**Your goal**
Go through the data below and gather each line containing "this".

**Record extracts**
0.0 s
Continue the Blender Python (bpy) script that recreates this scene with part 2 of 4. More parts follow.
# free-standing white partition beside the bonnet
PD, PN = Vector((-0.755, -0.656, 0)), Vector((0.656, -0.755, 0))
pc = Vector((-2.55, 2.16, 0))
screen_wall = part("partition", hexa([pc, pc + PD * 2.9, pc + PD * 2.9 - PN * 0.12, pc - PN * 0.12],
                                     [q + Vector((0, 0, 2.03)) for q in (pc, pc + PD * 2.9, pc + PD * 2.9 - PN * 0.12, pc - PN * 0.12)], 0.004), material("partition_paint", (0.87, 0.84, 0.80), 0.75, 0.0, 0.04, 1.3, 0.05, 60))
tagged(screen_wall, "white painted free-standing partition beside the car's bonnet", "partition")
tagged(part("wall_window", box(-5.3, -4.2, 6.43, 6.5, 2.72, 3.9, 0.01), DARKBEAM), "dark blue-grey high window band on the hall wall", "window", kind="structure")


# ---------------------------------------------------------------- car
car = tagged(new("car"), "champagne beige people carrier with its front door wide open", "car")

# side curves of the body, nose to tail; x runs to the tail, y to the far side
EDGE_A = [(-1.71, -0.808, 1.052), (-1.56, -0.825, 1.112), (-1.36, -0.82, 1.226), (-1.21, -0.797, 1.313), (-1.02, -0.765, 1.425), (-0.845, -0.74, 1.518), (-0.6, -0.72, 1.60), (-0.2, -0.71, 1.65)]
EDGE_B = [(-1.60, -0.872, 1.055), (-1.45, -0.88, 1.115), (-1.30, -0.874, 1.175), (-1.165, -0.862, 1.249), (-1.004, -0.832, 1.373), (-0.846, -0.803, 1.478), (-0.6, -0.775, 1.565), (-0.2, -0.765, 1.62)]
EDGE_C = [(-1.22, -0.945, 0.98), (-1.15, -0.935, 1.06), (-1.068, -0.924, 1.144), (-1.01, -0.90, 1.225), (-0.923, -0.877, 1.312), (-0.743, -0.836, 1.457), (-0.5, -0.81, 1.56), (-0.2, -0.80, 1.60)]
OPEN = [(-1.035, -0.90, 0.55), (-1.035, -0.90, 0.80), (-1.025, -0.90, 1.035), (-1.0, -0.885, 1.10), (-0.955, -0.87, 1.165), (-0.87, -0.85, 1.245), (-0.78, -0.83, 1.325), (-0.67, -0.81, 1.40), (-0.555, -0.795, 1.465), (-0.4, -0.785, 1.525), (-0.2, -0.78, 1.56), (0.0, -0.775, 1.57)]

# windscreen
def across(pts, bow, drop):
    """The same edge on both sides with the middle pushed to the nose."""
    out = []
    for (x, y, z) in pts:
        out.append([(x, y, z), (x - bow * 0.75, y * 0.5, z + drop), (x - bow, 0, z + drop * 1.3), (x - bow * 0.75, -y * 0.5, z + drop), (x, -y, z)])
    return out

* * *

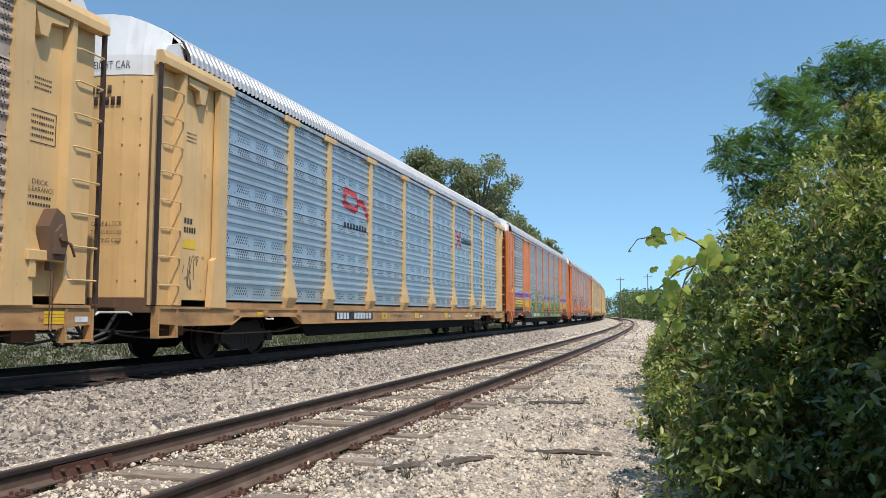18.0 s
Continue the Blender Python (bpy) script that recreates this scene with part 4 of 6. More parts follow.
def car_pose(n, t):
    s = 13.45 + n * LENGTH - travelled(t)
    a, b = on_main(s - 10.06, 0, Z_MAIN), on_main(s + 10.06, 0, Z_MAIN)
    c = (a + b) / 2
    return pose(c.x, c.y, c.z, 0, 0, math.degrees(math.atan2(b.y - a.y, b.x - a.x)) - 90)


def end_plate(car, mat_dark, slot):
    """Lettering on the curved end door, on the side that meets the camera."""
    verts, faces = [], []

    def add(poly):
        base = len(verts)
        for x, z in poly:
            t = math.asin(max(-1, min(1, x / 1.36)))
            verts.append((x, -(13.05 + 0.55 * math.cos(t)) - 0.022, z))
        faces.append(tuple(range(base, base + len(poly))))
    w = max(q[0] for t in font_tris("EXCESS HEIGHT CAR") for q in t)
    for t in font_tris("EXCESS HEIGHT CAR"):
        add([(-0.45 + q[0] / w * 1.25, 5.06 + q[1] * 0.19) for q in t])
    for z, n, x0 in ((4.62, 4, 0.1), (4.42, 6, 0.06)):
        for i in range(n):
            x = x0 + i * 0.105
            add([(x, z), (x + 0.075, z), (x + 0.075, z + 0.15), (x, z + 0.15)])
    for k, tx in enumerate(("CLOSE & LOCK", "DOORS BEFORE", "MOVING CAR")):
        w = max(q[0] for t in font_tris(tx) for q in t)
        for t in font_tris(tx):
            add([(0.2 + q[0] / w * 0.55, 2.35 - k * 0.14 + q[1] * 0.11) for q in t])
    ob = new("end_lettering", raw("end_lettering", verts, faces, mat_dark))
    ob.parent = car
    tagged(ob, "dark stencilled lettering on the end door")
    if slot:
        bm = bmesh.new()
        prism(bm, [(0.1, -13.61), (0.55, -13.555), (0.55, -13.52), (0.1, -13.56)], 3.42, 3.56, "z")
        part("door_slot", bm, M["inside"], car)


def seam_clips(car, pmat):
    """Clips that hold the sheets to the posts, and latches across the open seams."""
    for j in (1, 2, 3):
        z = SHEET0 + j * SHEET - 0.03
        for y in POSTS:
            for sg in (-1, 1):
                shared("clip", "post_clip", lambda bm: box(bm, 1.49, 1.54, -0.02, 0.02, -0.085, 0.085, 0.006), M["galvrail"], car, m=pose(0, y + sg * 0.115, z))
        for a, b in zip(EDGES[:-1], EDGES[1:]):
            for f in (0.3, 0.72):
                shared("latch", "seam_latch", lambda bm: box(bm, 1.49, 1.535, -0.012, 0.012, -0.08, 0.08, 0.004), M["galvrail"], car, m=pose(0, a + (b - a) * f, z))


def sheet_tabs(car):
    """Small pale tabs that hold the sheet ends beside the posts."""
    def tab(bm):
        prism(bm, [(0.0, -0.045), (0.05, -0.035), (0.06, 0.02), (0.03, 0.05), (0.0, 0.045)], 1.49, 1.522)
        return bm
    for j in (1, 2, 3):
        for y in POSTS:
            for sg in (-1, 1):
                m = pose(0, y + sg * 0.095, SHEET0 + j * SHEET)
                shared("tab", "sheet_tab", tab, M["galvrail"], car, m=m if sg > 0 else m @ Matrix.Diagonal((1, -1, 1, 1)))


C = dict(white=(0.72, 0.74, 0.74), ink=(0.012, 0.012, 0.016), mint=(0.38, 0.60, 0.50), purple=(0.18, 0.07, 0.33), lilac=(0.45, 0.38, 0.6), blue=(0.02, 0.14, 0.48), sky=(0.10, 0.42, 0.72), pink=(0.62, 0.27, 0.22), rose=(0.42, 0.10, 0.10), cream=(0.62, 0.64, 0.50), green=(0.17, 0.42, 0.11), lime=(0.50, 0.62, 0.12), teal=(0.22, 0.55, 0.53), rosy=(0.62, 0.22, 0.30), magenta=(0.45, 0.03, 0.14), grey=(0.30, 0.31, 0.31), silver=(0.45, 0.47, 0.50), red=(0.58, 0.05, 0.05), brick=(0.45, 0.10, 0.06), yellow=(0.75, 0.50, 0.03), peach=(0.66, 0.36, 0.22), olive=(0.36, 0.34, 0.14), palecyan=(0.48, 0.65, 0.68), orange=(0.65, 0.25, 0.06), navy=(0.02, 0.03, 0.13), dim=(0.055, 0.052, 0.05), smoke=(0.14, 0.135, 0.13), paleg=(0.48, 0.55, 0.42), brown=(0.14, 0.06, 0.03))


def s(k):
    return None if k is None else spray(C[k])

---

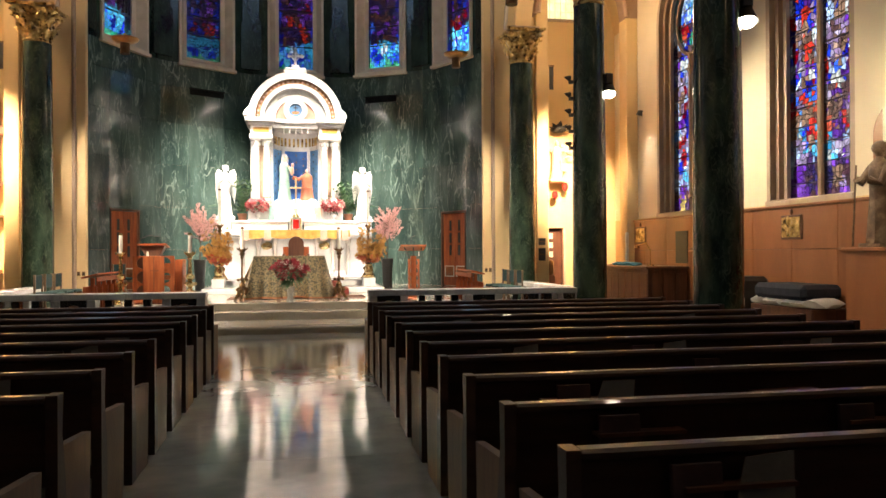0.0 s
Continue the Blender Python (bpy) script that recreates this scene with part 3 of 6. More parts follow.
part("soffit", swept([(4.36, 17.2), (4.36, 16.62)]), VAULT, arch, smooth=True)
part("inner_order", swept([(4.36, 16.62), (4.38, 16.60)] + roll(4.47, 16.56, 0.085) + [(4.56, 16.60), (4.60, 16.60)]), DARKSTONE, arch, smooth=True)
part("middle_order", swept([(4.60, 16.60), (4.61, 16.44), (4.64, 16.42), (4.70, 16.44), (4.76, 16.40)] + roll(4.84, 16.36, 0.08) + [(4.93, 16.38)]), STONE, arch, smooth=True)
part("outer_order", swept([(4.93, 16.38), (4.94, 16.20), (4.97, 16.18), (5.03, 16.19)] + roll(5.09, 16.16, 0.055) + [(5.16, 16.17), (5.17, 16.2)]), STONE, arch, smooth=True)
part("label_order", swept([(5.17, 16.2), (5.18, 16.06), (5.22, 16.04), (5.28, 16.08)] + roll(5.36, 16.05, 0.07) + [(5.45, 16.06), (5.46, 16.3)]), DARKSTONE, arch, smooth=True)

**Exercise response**
Continue the Blender Python (bpy) script that recreates this scene with part 2 of 4. More parts follow.
Continue the Blender Python (bpy) script that recreates this scene with part 4 of 6. More parts follow.
Continue the Blender Python (bpy) script that recreates this scene with part 3 of 6. More parts follow.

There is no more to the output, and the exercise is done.